Vietnam, stock market, foreign ownership ratio, foreign investors

The suggestion by the Vietnam Association of Financial Investors (VAFI) to offer more “room” to foreign investors in listed companies to help revive the stock market has been advocated by experts and financial institutions.

However, the proposal has raised a worry that Vietnam may lose its well-known brands forever, if it opens the doors too widely to foreign investors.

A securities brokerage director said in the eyes of foreign investors, Vietnam’s economy, though not being in a big economic crisis like the one which once occurred in Thailand in 1997, would still see a new wave of enterprises takeover.

Rumors have been spread out on the stock market that a lot of big enterprises have sold stakes to foreign investors, which may pave the way for the foreign investors to swallow up the whole businesses in the near future.

Regarding the share sale prices, observers have noted that in the deals, the share prices were much higher than the prices of the same shares available on the Hanoi or HCM City bourses. This makes the sellers think that they could sell their shares at good prices.

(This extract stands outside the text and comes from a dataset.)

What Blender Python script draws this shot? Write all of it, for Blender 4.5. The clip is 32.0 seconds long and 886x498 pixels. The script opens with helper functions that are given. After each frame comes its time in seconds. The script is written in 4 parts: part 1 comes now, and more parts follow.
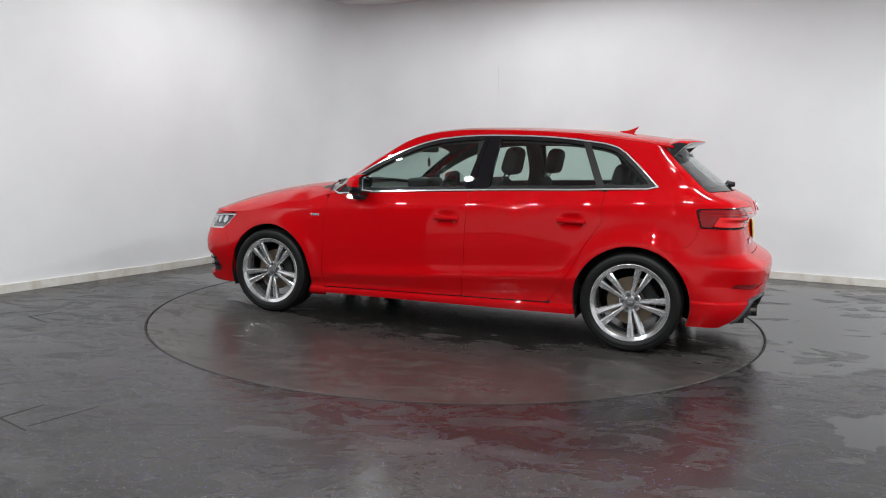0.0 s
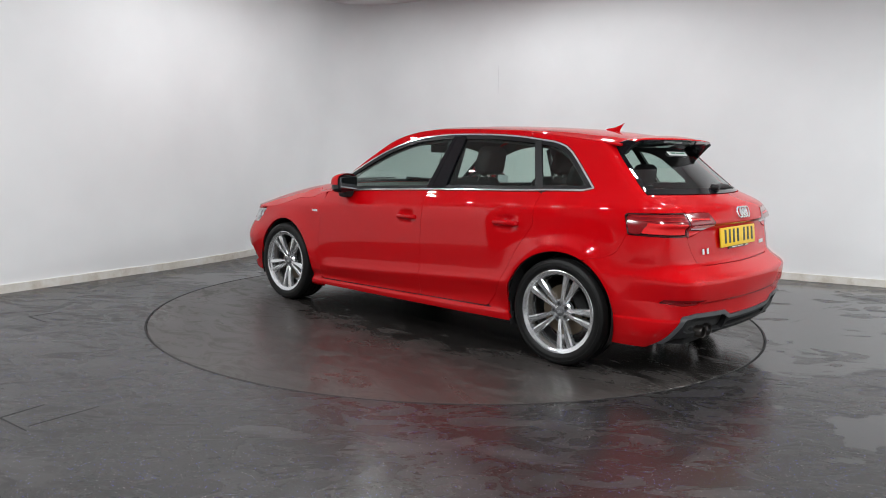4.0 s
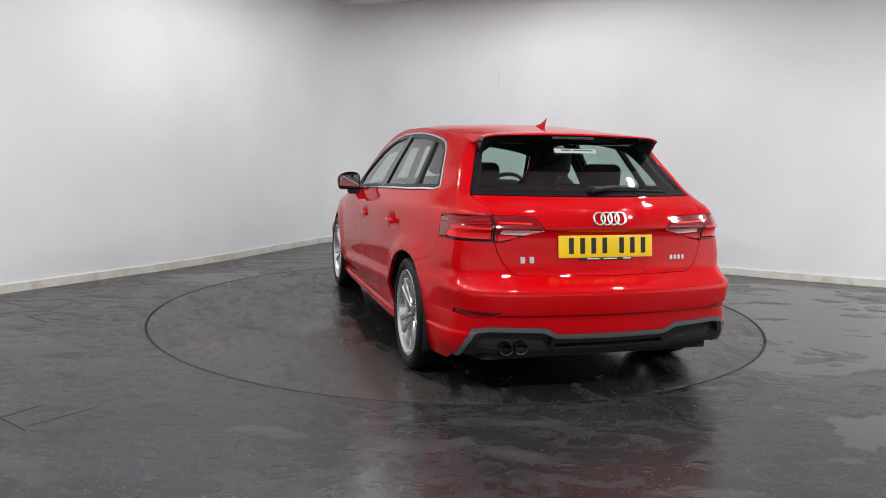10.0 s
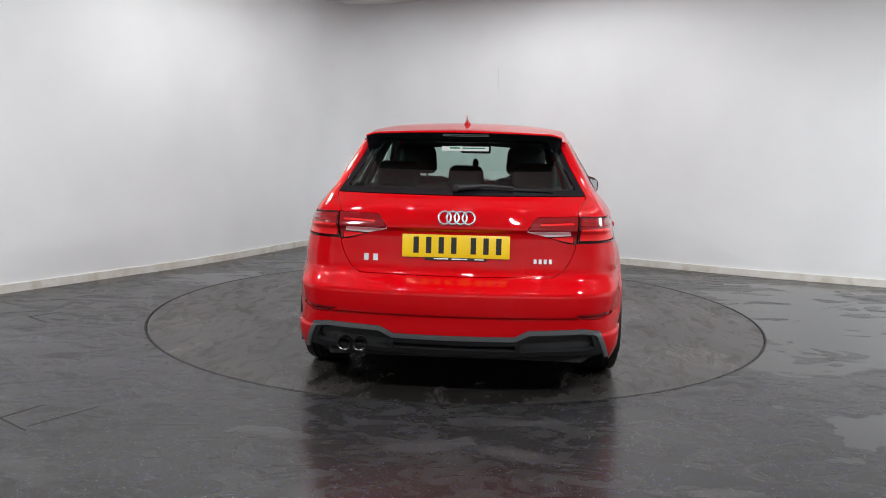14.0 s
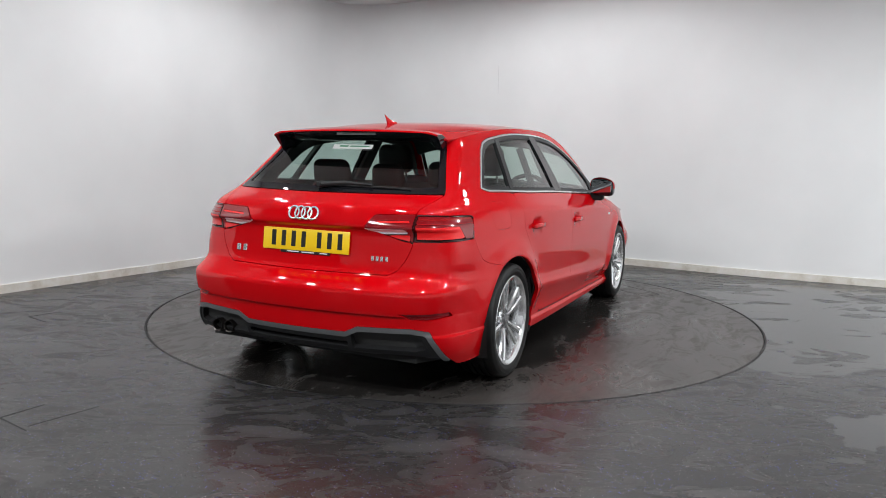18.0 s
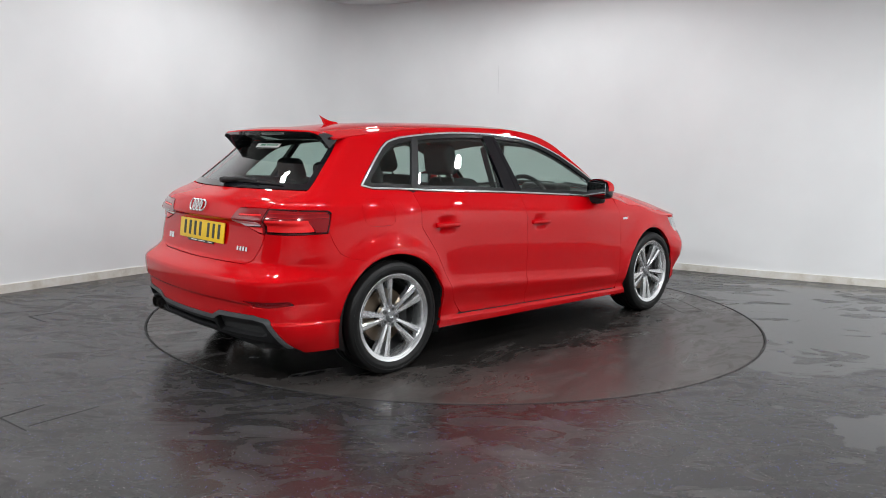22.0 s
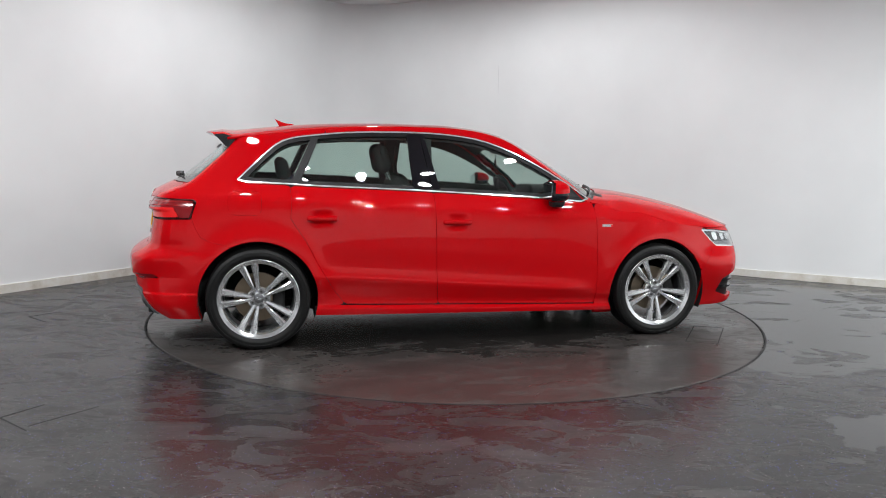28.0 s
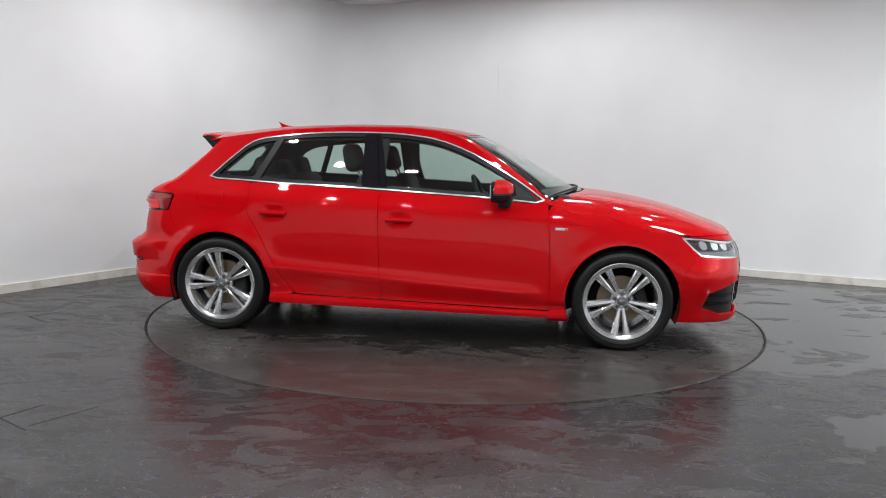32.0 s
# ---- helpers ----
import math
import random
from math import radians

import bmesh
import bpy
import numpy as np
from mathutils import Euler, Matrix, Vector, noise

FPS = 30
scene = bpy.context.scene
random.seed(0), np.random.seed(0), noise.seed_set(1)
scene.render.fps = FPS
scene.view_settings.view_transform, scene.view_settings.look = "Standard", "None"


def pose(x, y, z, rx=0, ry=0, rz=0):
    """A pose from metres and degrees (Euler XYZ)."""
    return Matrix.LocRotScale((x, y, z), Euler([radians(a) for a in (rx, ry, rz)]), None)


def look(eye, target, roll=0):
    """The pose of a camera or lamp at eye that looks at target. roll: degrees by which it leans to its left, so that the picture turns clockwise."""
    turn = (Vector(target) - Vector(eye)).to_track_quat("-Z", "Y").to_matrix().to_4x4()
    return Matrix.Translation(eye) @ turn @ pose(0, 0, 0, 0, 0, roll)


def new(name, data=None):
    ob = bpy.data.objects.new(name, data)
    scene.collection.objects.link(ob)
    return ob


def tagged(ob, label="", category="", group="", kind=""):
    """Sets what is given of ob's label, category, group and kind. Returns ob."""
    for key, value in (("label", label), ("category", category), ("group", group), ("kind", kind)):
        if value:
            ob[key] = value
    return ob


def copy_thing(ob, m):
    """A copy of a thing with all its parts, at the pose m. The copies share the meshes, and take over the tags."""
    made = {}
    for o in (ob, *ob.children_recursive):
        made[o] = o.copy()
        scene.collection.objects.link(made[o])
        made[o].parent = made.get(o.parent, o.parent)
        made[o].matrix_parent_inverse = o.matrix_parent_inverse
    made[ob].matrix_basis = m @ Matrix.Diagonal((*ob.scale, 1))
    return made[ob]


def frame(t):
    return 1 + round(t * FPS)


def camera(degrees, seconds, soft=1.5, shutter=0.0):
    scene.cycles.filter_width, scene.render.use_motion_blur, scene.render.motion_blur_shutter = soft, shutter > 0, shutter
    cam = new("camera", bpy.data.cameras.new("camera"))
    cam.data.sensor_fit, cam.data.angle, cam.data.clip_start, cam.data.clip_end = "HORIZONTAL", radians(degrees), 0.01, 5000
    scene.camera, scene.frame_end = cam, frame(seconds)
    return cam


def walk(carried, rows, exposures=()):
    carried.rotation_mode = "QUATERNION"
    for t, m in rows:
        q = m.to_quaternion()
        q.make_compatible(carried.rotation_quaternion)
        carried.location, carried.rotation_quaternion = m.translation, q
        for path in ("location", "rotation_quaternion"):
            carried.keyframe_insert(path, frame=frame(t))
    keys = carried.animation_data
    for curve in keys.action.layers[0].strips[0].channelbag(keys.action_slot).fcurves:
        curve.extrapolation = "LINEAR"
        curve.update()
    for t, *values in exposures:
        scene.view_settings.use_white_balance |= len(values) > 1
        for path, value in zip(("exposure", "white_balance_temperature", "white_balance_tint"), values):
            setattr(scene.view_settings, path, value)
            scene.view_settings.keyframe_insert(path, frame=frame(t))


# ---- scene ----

VAFI, in its report released just some days ago, also pointed out that there exists the price gap of the unlisted and listed companies’ shares. The association believes that the current regulation on the ceiling foreign ownership ratio in Vietnamese enterprises is the reason behind the paradox that unlisted companies can sell shares at higher prices than listed companies.

VAFI stressed that the problem has hindered Vietnam to call for investment and attract foreign strategic investors. The limited foreign ownership ratio should be seen as the big hindrance that prevents the efforts to change the shareholders’ structure.

However, the above said director said that the shares are not as expensive as people think, if considering the businesses’ long term potentials. The current market prices are just for investors’ reference, while they would consider the business performance and the prospects of the companies when they set prices.

The investors, who plan to take over Vietnamese enterprises would also consider many other things, including the businesses’ brand value, the advantages in the land use and associated agreements.

Securities experts said that in early 2007, when the Vietnamese stock market was in its golden age, a lot of foreign investors accepted to buy shares at the sky high prices of VND300,000-400,000 per share. While Vietnamese investors thought the foreign investors were overcharged, the foreign investors still felt happy with the purchases.

The experts have warned that once Vietnam accepts higher foreign ownership ratio in its businesses, the big enterprises in the most important industries would be the first targets of foreign groups.

For example, if the ceiling foreign ownership ratio is raised to 50 percent, Vinamilk and GAS, the enterprises, where the foreign ownership ratio always hits the ceiling, would become the aiming points of foreign investors. Therefore, the experts have called on management agencies to think carefully before deciding how much room to reserve for foreign investors.